The next spring, yet another rate hike. Back to the drawing board for our heroine, who chose Blue Cross MA for her new coverage. This plan was actually less that the state affiliated plan's new rates, and had great coverage! Hooray! There is
a benefit to the new laws requiring MA residents to either purchase health care or procure it through state funded initiatives (ie, her tax dollars paying for other people's health care, including those who abuse the welfare system and illegal workers... but that's a different rant. That's the rant about how she's a democrat with fiscally conservative leanings, and very mixed feelings on government aid systems, and how she feels that it's not wrong to ask that people become legal citizens in order to enjoy the rights and privileges of citizenship nor is it wrong to ask that folks who find themselves in the unenviable position of taking government money to survive be asked to give something back. There has to be a better solution than what this country's got going at the moment.)
Then, she and her husband decided to have a baby. Health care became the biggest financial concern she had, aside of making sure the mortgage got paid every month. The having the baby part was great. The hospital copay was only $500, for a stay that racked up almost $17,000 dollars (and that, praise the universe, was a healthy, mostly uncomplicated birth!), but once baby made three, the new premiums skyrocketed by over %50. Ouch.
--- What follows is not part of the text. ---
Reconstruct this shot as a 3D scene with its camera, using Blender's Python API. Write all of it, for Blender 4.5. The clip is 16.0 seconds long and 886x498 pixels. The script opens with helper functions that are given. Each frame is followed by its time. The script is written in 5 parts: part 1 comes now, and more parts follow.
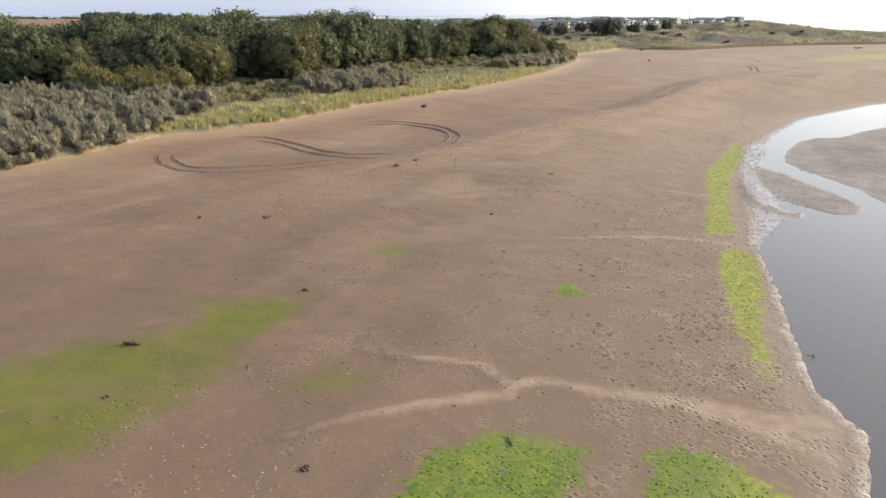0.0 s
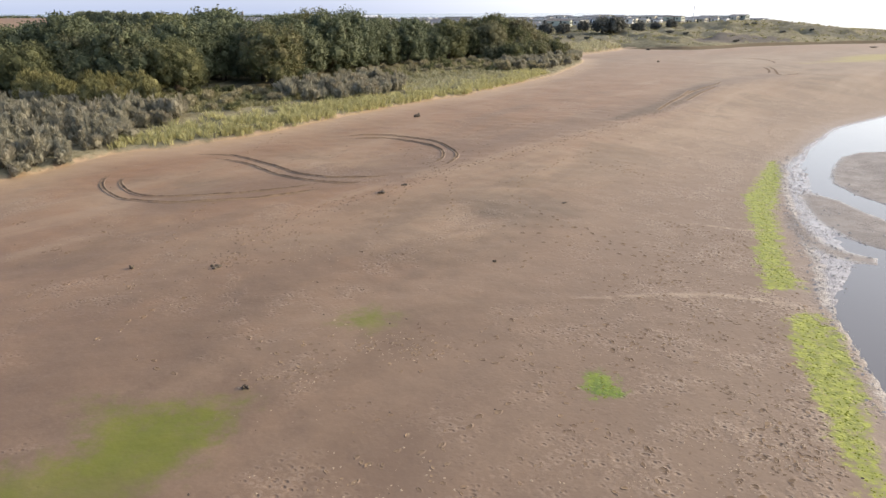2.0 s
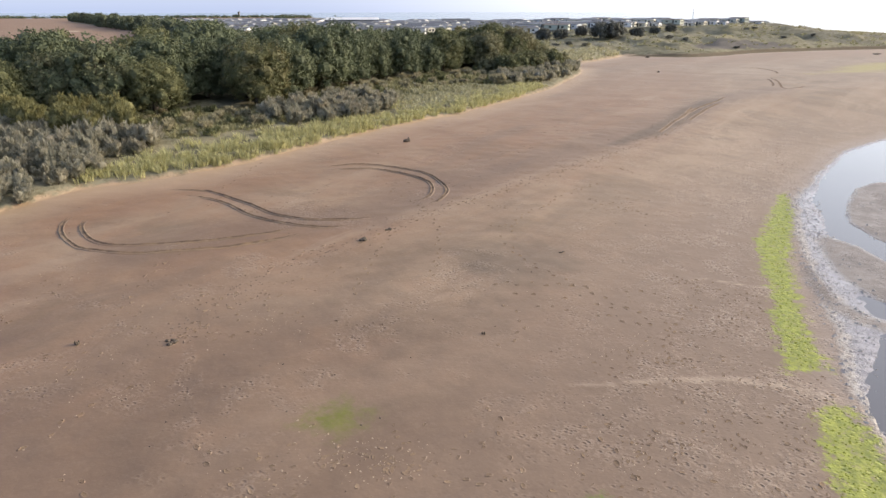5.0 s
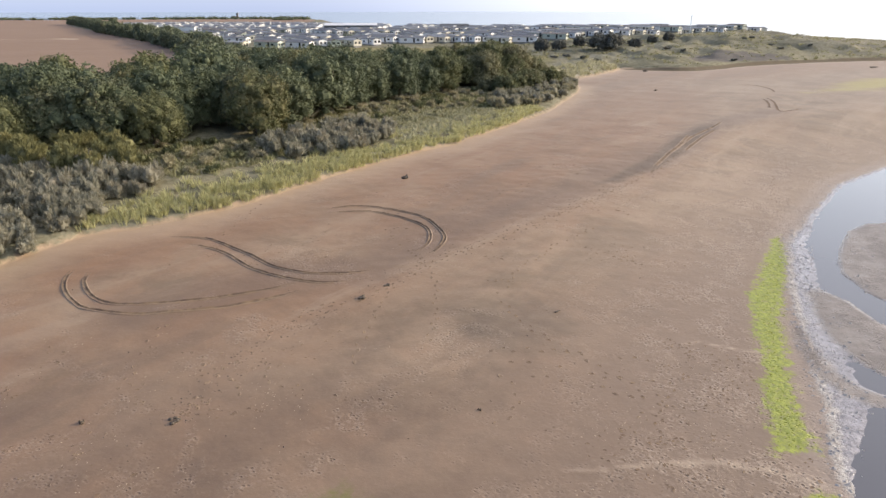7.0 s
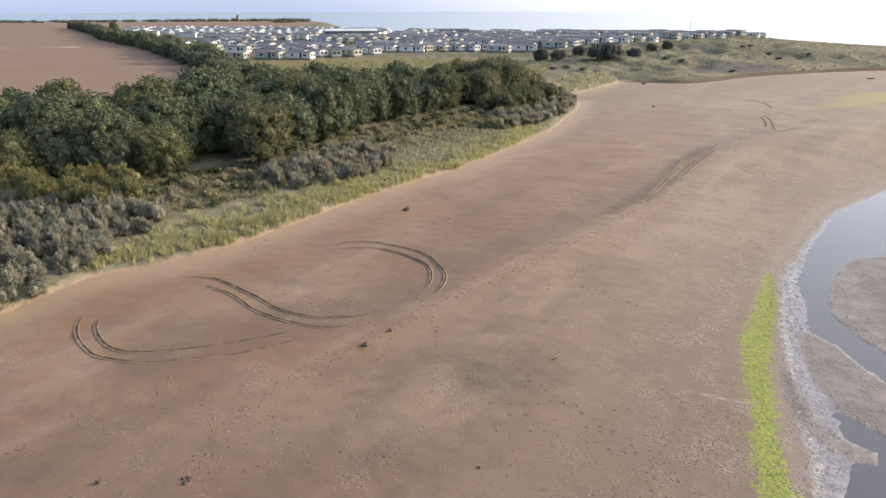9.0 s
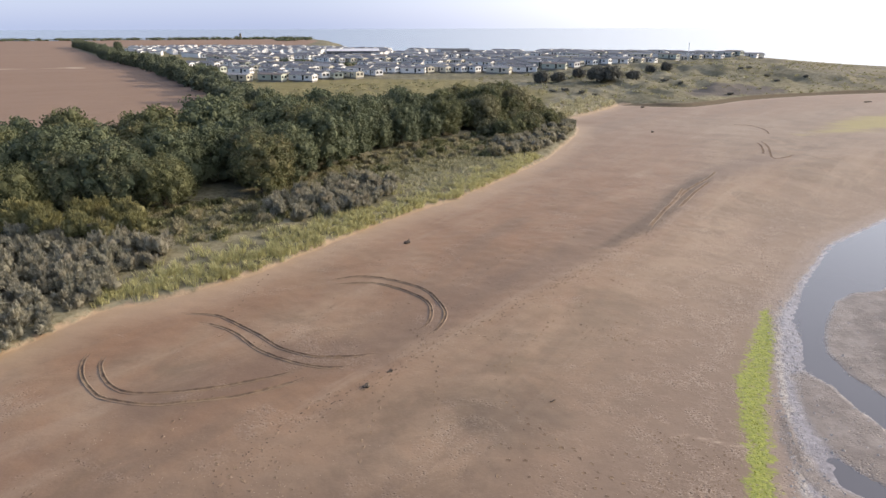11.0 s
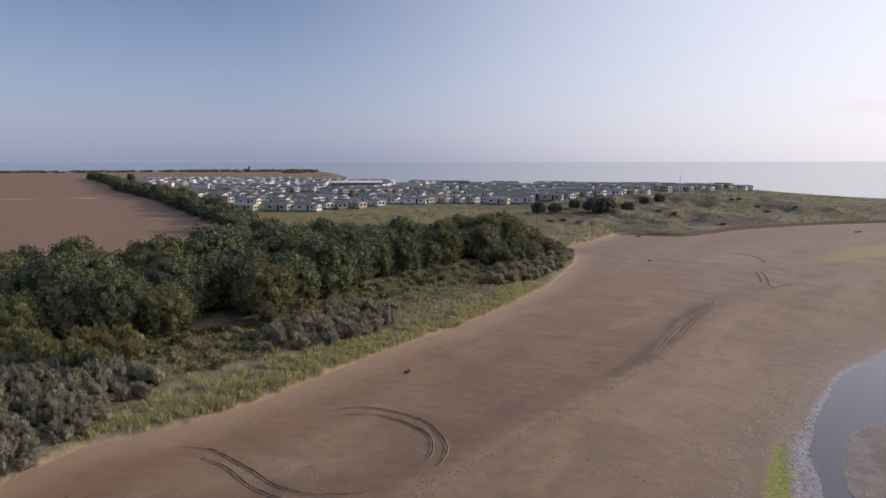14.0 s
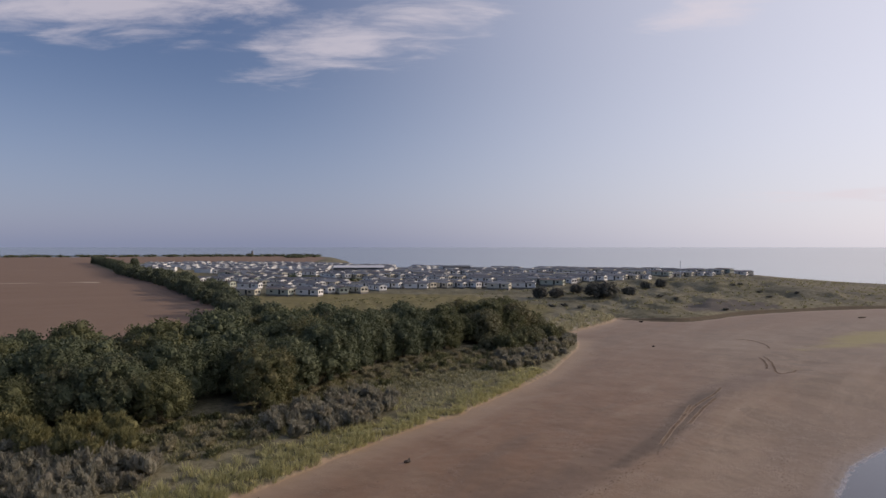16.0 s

She dug deeper, discovered a provider based out of Tenessee called MidWest Life, licensed to sell in MA, who specialized in the self employed folks, and switched from an in state HMO to a nationwide PPO system, with an a la carte based coverage selection. She went minimum on most things, and then made sure that well child coverage was strong, as well as emergency and preventative care. Brilliant, right? Paying for what you need, not paying for all the HMO extras that have to make up for the differentials between the healthy folks who don't use most of what they pay premiums towards and the chronically ill who use more than they pay for (because, if you're an HMO, you've go to balance those numbers, right?). Paying premiums based on a national average, as opposed to the spiked rates here in MA, where only a handful of providers are allowed to peedle their products sounded great.
And then MA decided to up the ante. The new minimum coverage criteria go into effect at the beginning of 2009, and guess what? Her coverage no longer makes the grade. What she felt was sufficient for her family and budget was no longer suffient according the great and powerful Oz, or whomever the hell is in charge of all this. If she does not switch to a compliant coverage minimum by year's end, she is fined approximately $75 per adult, per month until she does. There goes all the paycheck she was saving by switching away from Blue Cross.
On Saturday, she meets with an insurance broker to try to find a middle ground. This could be her fourth health plan in three and a half years. If she gets an ulcer from worrying about it, she may just send her medical bills to the state.